--- START ---

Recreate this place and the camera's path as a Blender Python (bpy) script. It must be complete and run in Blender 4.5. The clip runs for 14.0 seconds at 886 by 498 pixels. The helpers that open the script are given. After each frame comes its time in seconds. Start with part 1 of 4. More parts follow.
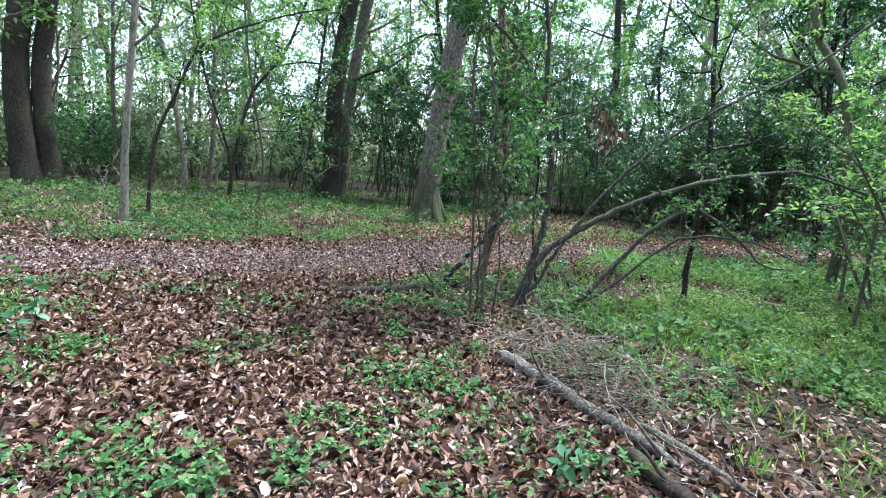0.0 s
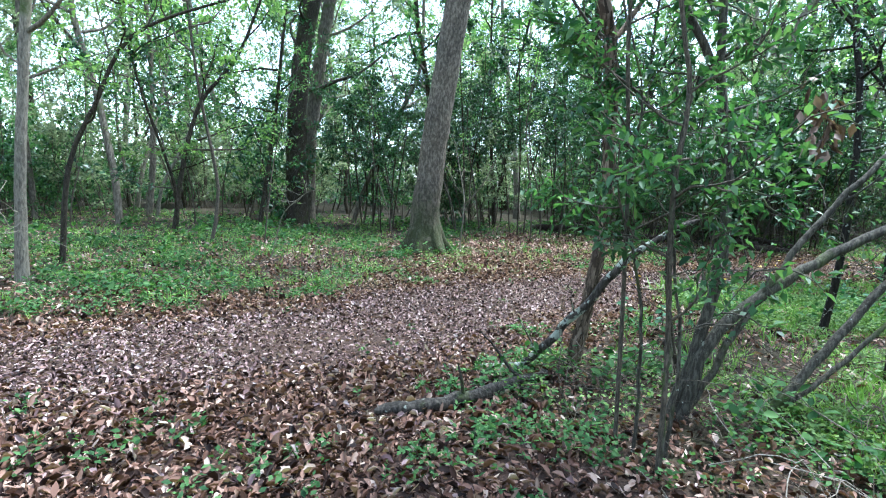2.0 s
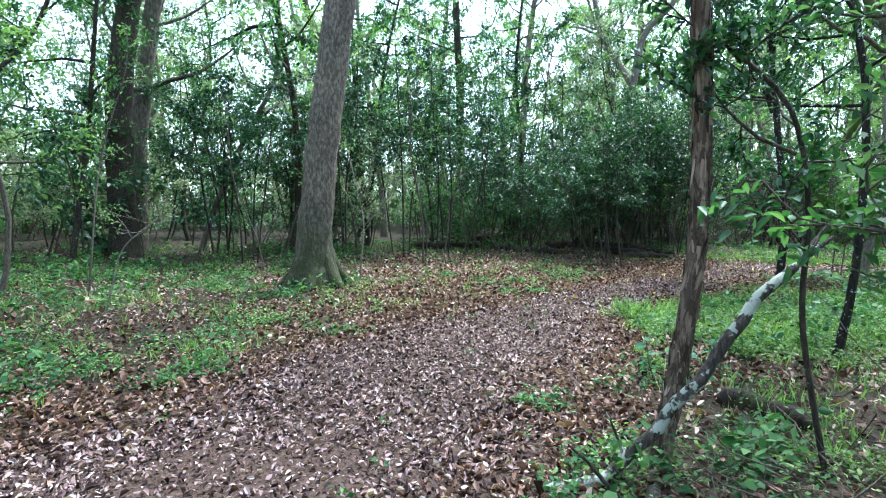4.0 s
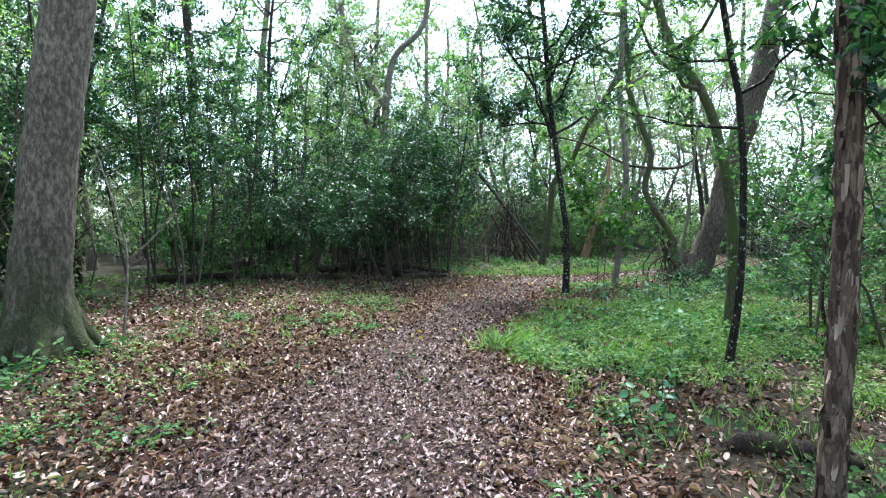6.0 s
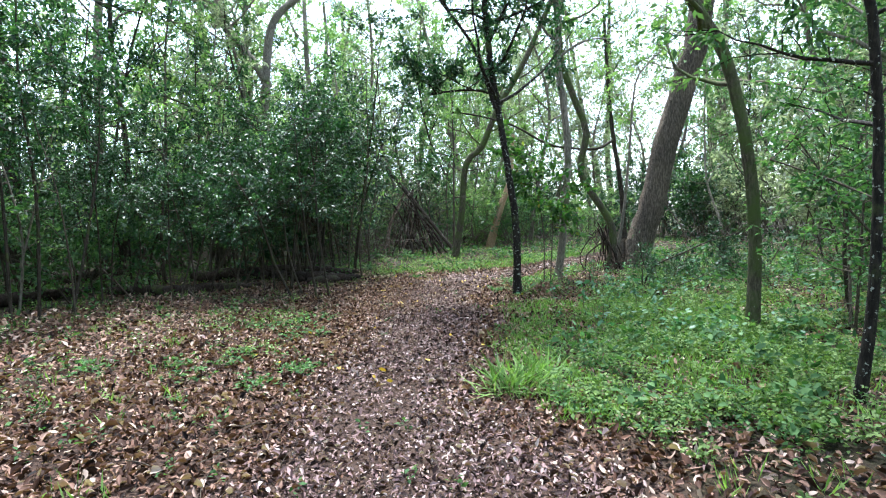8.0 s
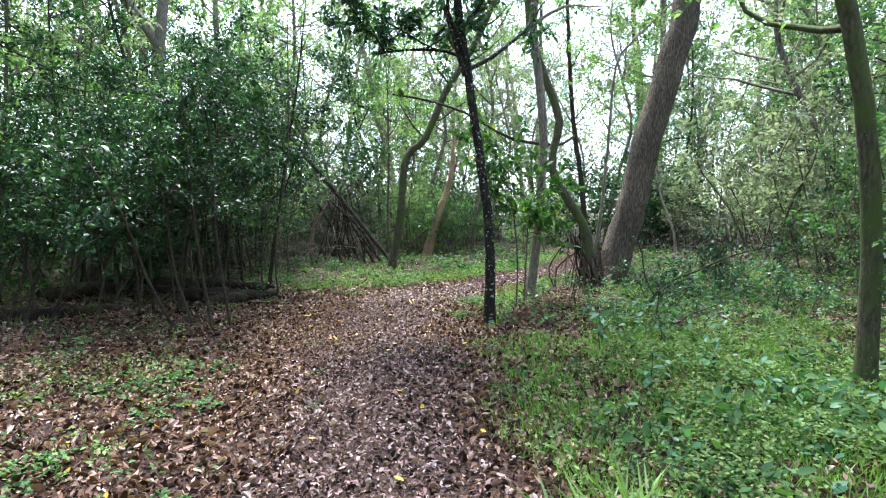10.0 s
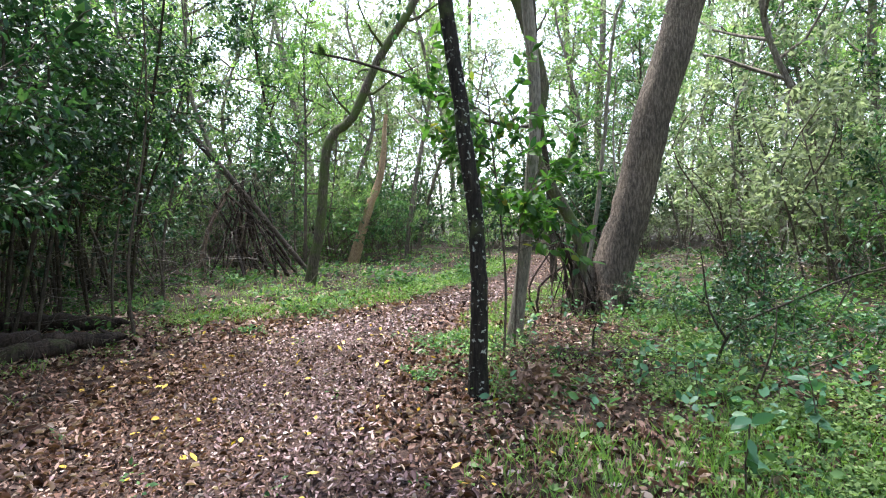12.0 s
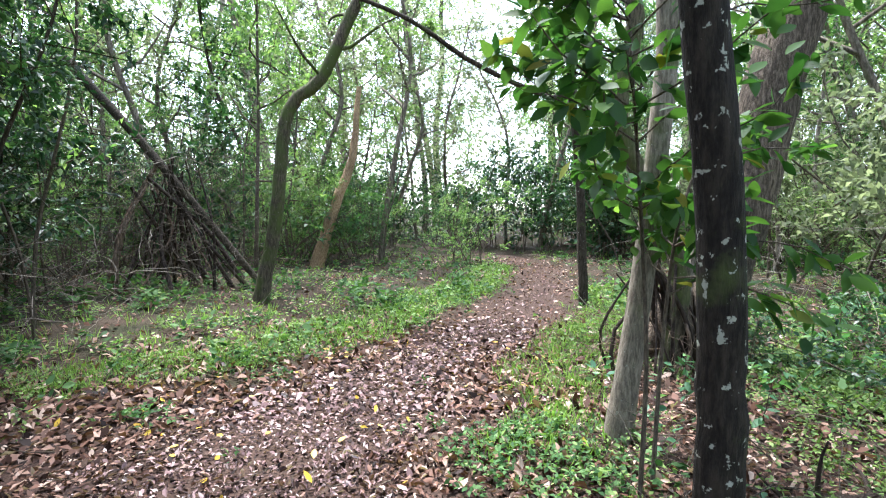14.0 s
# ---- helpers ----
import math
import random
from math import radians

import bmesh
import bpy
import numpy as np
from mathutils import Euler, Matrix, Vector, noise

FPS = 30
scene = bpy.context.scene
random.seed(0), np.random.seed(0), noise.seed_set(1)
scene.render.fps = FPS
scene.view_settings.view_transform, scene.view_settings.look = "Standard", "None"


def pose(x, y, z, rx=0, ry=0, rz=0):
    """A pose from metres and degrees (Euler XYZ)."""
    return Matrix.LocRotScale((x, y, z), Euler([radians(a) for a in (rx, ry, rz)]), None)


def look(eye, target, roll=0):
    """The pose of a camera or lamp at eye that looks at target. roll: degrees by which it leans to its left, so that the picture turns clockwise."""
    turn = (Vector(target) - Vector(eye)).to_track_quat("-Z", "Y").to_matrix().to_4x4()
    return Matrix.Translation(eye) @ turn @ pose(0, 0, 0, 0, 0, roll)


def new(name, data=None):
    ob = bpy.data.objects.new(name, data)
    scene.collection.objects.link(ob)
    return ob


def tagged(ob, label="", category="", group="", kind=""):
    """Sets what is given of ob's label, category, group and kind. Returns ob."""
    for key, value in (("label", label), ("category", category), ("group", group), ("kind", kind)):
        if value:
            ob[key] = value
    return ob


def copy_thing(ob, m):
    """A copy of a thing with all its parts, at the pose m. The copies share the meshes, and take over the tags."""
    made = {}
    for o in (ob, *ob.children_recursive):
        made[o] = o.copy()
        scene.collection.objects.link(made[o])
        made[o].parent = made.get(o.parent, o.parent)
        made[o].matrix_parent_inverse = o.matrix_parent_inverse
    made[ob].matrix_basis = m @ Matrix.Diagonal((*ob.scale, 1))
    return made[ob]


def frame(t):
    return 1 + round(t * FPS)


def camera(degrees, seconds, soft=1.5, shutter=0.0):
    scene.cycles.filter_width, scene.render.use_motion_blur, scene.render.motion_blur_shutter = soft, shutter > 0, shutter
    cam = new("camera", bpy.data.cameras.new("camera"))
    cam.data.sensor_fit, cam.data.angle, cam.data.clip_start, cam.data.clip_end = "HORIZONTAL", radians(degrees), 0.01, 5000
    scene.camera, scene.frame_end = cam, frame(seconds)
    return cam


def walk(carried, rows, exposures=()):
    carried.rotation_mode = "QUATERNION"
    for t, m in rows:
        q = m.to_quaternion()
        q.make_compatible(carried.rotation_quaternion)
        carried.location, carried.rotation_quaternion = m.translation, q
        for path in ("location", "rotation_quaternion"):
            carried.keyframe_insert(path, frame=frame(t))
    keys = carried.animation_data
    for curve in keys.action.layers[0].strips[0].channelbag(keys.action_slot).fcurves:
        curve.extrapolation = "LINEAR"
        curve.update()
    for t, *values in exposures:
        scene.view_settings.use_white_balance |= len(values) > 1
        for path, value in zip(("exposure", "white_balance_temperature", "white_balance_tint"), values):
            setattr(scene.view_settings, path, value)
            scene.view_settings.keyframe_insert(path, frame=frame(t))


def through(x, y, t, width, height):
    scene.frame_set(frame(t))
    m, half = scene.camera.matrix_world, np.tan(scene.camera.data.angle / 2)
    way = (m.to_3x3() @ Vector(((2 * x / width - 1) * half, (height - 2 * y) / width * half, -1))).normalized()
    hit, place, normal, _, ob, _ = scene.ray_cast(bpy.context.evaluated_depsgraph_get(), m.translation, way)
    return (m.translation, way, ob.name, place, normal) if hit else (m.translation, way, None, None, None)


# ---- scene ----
cam = camera(78.90, 14.0, soft=1.15)
PATH = [
    (0.0, 0.000, 0.000, 1.478, 81.37, -4.52, -0.00),
    (0.5, -0.230, 0.703, 1.483, 80.51, -3.88, -0.77),
    (1.0, -0.445, 1.363, 1.490, 81.29, -4.20, -2.04),
    (1.5, -0.755, 1.962, 1.501, 82.53, -3.82, -3.18),
    (2.0, -0.992, 2.479, 1.517, 83.15, -2.38, -5.09),
    (2.5, -1.190, 2.991, 1.524, 84.80, -1.04, -7.70),
    (3.0, -1.339, 3.485, 1.517, 86.32, -0.44, -11.03),
    (3.2, -1.342, 3.701, 1.508, 86.16, -0.24, -12.24),
    (5.3, -2.526, 5.857, 1.494, 86.67, -0.10, -43.29),
    (5.5, -2.466, 6.104, 1.496, 87.29, 0.59, -45.70),
    (6.0, -2.205, 6.709, 1.503, 87.54, 0.24, -51.78),
    (6.5, -2.059, 7.302, 1.505, 86.67, 0.12, -57.69),
    (7.0, -1.721, 7.894, 1.508, 86.72, 1.24, -61.78),
    (7.5, -1.390, 8.388, 1.511, 86.68, 1.72, -63.30),
    (7.7, -1.223, 8.565, 1.512, 86.52, 1.87, -64.09),
    (9.8, 0.889, 10.093, 1.486, 86.39, 0.85, -72.33),
    (10.0, 1.147, 10.189, 1.482, 86.54, 0.80, -73.49),
    (10.5, 1.900, 10.428, 1.478, 86.81, 0.54, -76.81),
    (11.0, 2.588, 10.708, 1.488, 87.14, 0.66, -79.71),
    (11.5, 3.286, 10.978, 1.482, 87.24, 0.59, -81.30),
    (12.0, 3.983, 11.307, 1.483, 86.48, 0.72, -81.81),
    (12.5, 4.694, 11.628, 1.482, 86.01, 0.49, -81.89),
    (13.0, 5.351, 11.915, 1.501, 86.26, 0.51, -82.30),
    (13.5, 6.028, 12.162, 1.531, 86.15, -0.02, -83.23),
    (14.0, 6.698, 12.321, 1.558, 85.77, -0.39, -86.06),
]
walk(cam, [(r[0], pose(*r[1:])) for r in PATH], [(0.0, 2.32, 5400, 8.0), (3.0, 2.52, 5100, 2.0), (6.0, 2.35, 5450, 5.0), (10.0, 2.4, 5700, 11.0), (12.5, 2.58, 5900, 15.0), (14.0, 2.7, 5800, 14.0)])

# ---- light: bright overcast sky over a wood ----
world = bpy.data.worlds.new("sky")
scene.world = world
world.use_nodes = True
wn = world.node_tree.nodes
sky = wn.new("ShaderNodeTexSky")
sky.sky_type = "NISHITA"
sky.sun_disc = False
sky.sun_elevation = radians(66)
sky.sun_rotation = radians(60)
sky.air_density, sky.dust_density, sky.ozone_density = 1.0, 1.0, 1.0
wn["Background"].inputs["Strength"].default_value = 0.15
haze = wn.new("ShaderNodeHueSaturation")
haze.inputs["Saturation"].default_value = 0.5
world.node_tree.links.new(sky.outputs[0], haze.inputs["Color"])
world.node_tree.links.new(haze.outputs[0], wn["Background"].inputs["Color"])
sun = new("sun", bpy.data.lights.new("sun", "SUN"))
sun.data.energy, sun.data.angle, sun.data.color = 2.4, radians(12), (1.0, 0.95, 0.86)
sun.matrix_world = look((17, 17, 40), (2, 8, 0))


# ---- materials ----


def mat_nodes(name):
    m = bpy.data.materials.new(name)
    m.use_nodes = True
    nt = m.node_tree
    return m, nt, nt.nodes["Principled BSDF"]


def ramp(nt, fac, stops):
    r = nt.nodes.new("ShaderNodeValToRGB")
    el = r.color_ramp.elements
    el[0].position, el[0].color = stops[0][0], (*stops[0][1], 1)
    el[1].position, el[1].color = stops[-1][0], (*stops[-1][1], 1)
    for p, c in stops[1:-1]:
        e = el.new(p)
        e.color = (*c, 1)
    nt.links.new(fac, r.inputs[0])
    return r.outputs[0]


def tex_noise(nt, scale, detail=4.0, stretch=None, rough=0.6):
    tc = nt.nodes.new("ShaderNodeTexCoord")
    n = nt.nodes.new("ShaderNodeTexNoise")
    n.inputs["Scale"].default_value, n.inputs["Detail"].default_value = scale, detail
    n.inputs["Roughness"].default_value = rough
    if stretch:
        mp = nt.nodes.new("ShaderNodeMapping")
        mp.inputs["Scale"].default_value = stretch
        nt.links.new(tc.outputs["Object"], mp.inputs[0])
        nt.links.new(mp.outputs[0], n.inputs["Vector"])
    else:
        nt.links.new(tc.outputs["Object"], n.inputs["Vector"])
    return n.outputs["Fac"]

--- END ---

*OBJECTIVE*
Reproduce each line of the material containing the word "import".

*COMPLETED TASK*
import math
import random
from math import radians
import bmesh
import bpy
import numpy as np
from mathutils import Euler, Matrix, Vector, noise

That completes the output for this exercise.